• WORK TO DO
Set down each line of the material that follows, exactly, with no pictures.

• DATASET EXTRACT
-------------------------

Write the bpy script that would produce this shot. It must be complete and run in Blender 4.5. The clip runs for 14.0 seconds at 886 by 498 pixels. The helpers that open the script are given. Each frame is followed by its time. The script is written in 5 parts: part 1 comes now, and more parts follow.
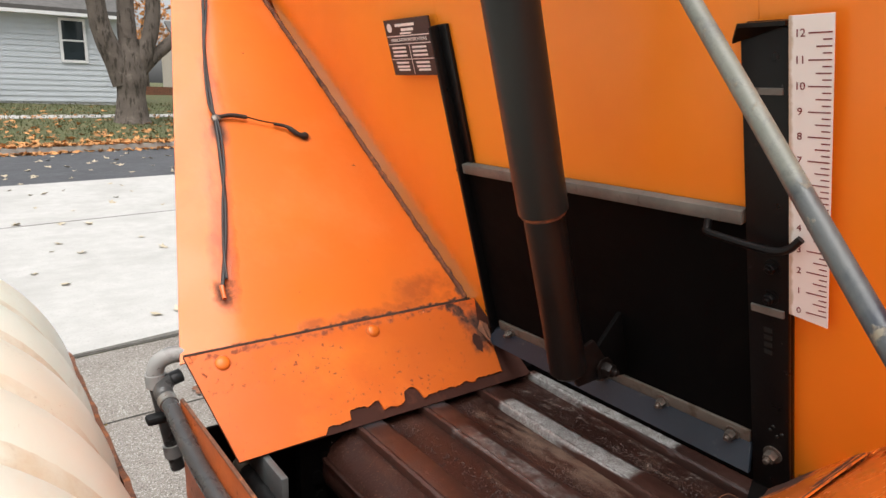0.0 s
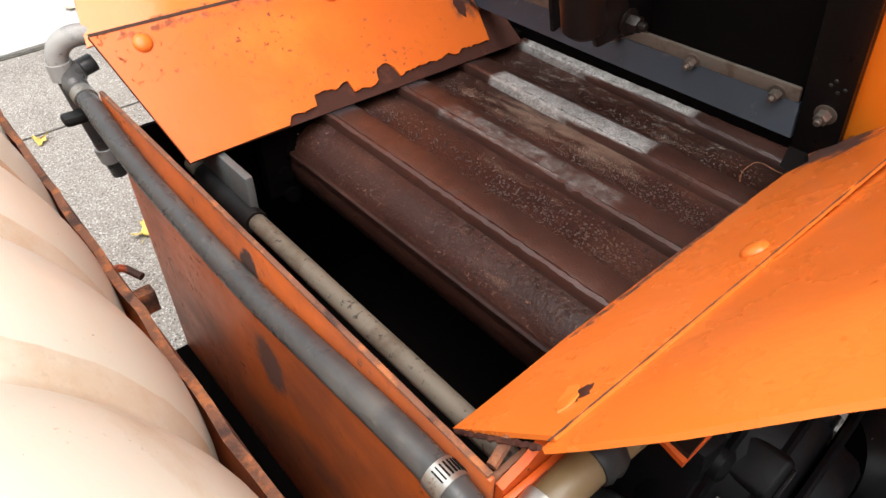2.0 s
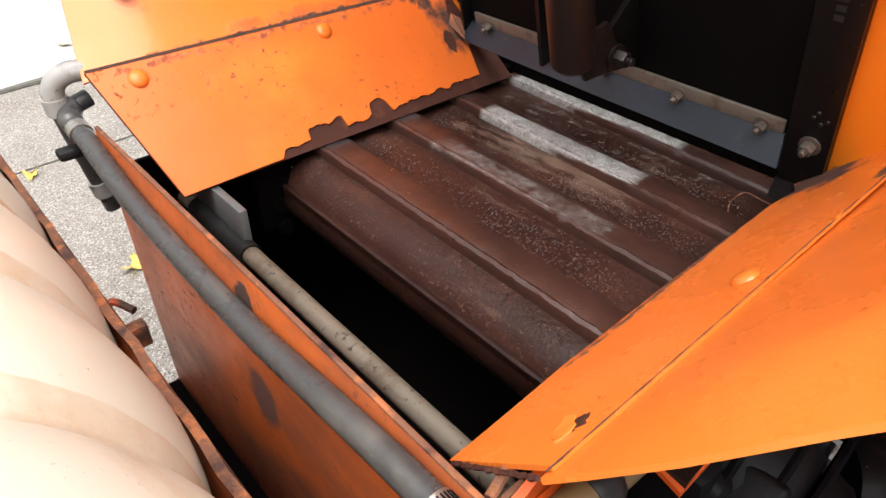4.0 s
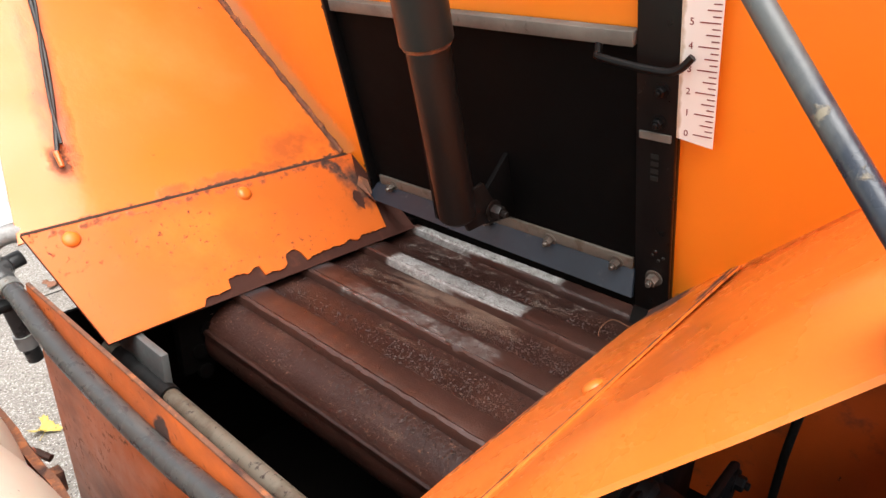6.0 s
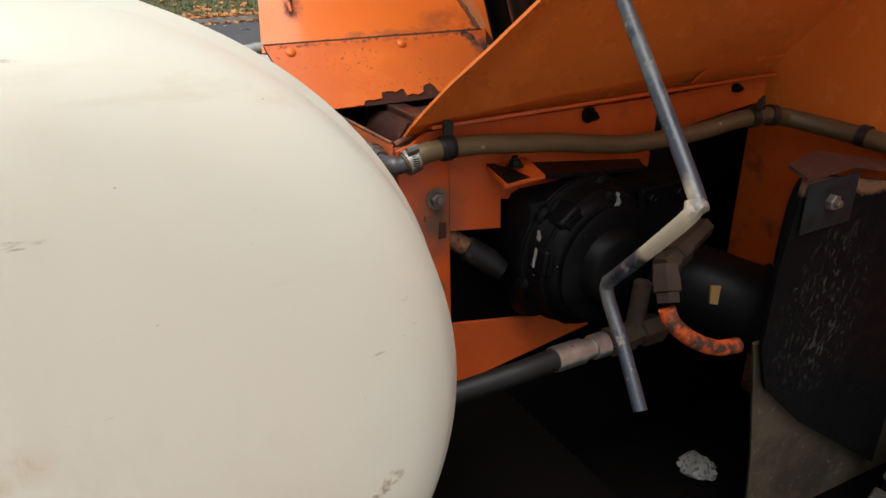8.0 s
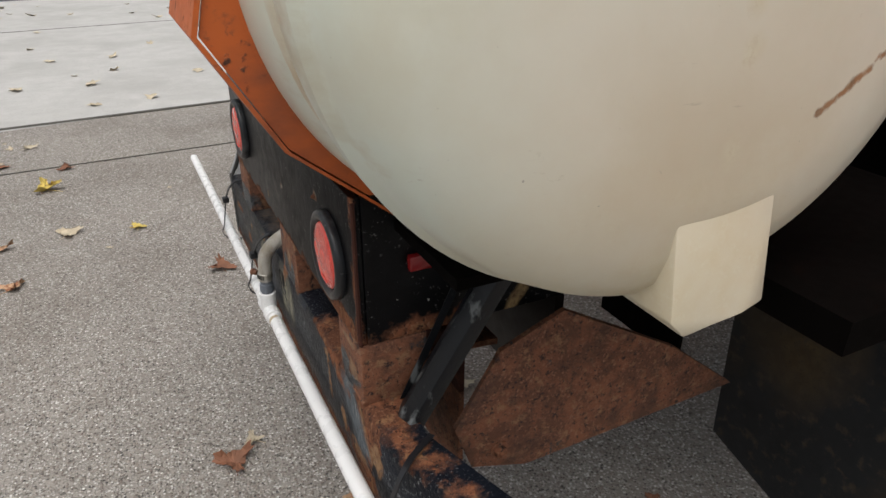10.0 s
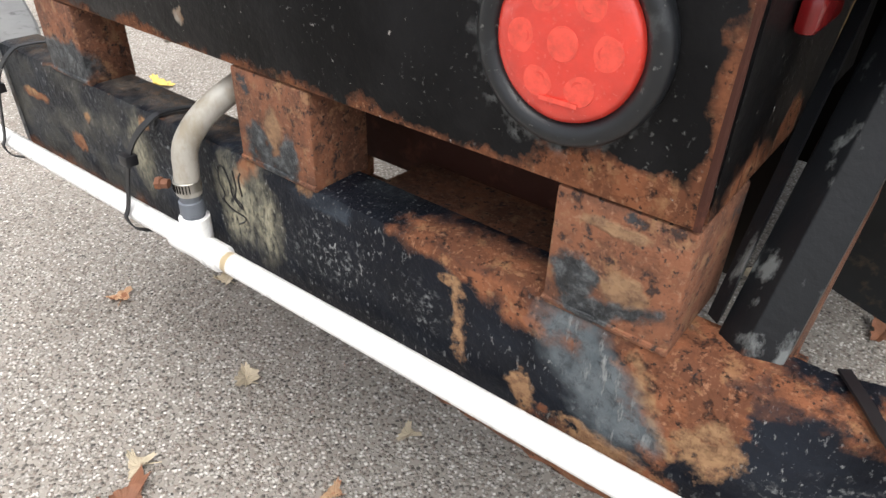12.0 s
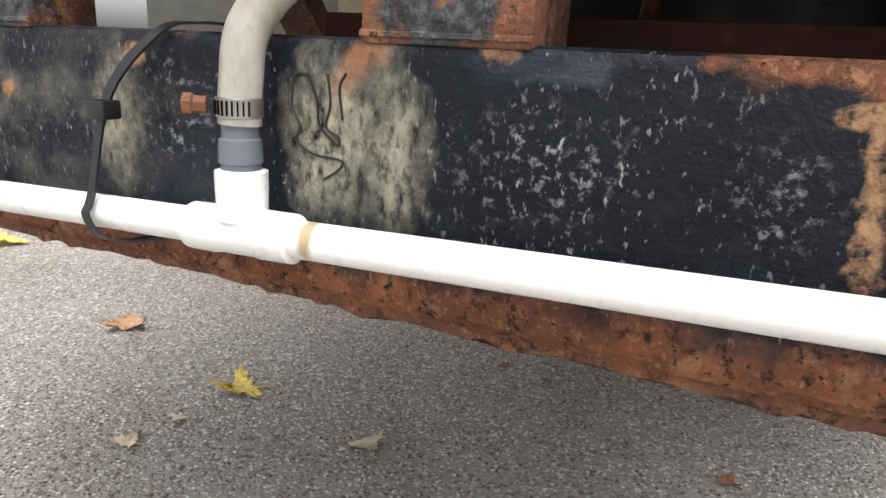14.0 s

-------------------------

• CORRECT ANSWER
Write the bpy script that would produce this shot. It must be complete and run in Blender 4.5. The clip runs for 14.0 seconds at 886 by 498 pixels. The helpers that open the script are given. Each frame is followed by its time. The script is written in 5 parts: part 1 comes now, and more parts follow.
0.0 s
2.0 s
4.0 s
6.0 s
8.0 s
10.0 s
12.0 s
14.0 s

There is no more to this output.